Dr. Warshak has numerous works, there are continual updates to this body of literature. In virtually every study the inflicting of PA is commonly documented to be the result of an alienating parent. These studies lend clear support to the position that the core problem in PA is between the alienating parent and the child.
In some studies other parties, such as relatives and professionals, contribute to the alienation. Some authors have drawn attention to the unanticipated and inadvertent damage caused by some psychotherapists and custody evaluators whose intervention and recommendations reflect an inadequate understanding of PA.

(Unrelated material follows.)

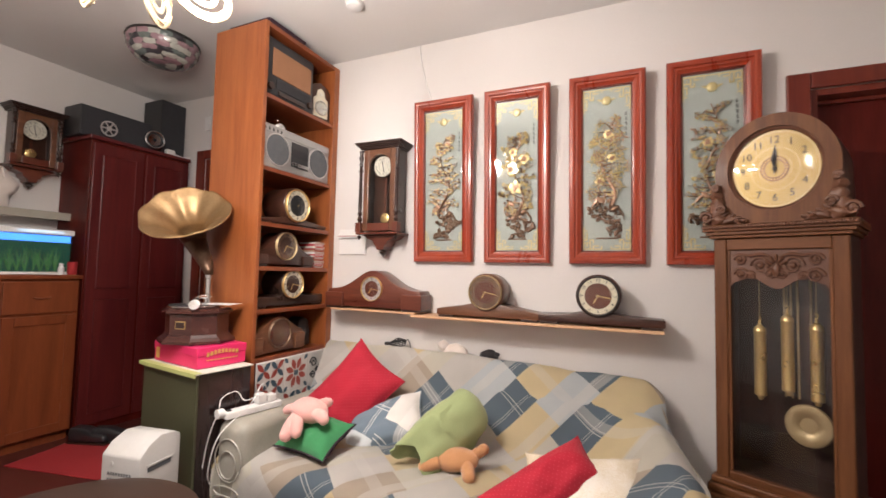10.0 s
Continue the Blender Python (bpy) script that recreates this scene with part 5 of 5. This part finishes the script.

Many professionals accept as valid a child’s criticisms of a target parent and thus the professional perpetuates and fosters PA. In Florida, continuing education for psychologists on assessing sexual abuse cases includes the presumption that abuse allegations by children are usually true and should be readily accepted. Of course this is in total denial of the work by such researchers as Stephen Ceci, author of the book Jeopardy in the Courtroom, published by the American Psychological Association.
In our work in this area, we need to be very comprehensive in confirming or disconfirming hypotheses relative to the etiology of PA in any particular case. This is an extremely complex area of investigation that requires multiple data sources.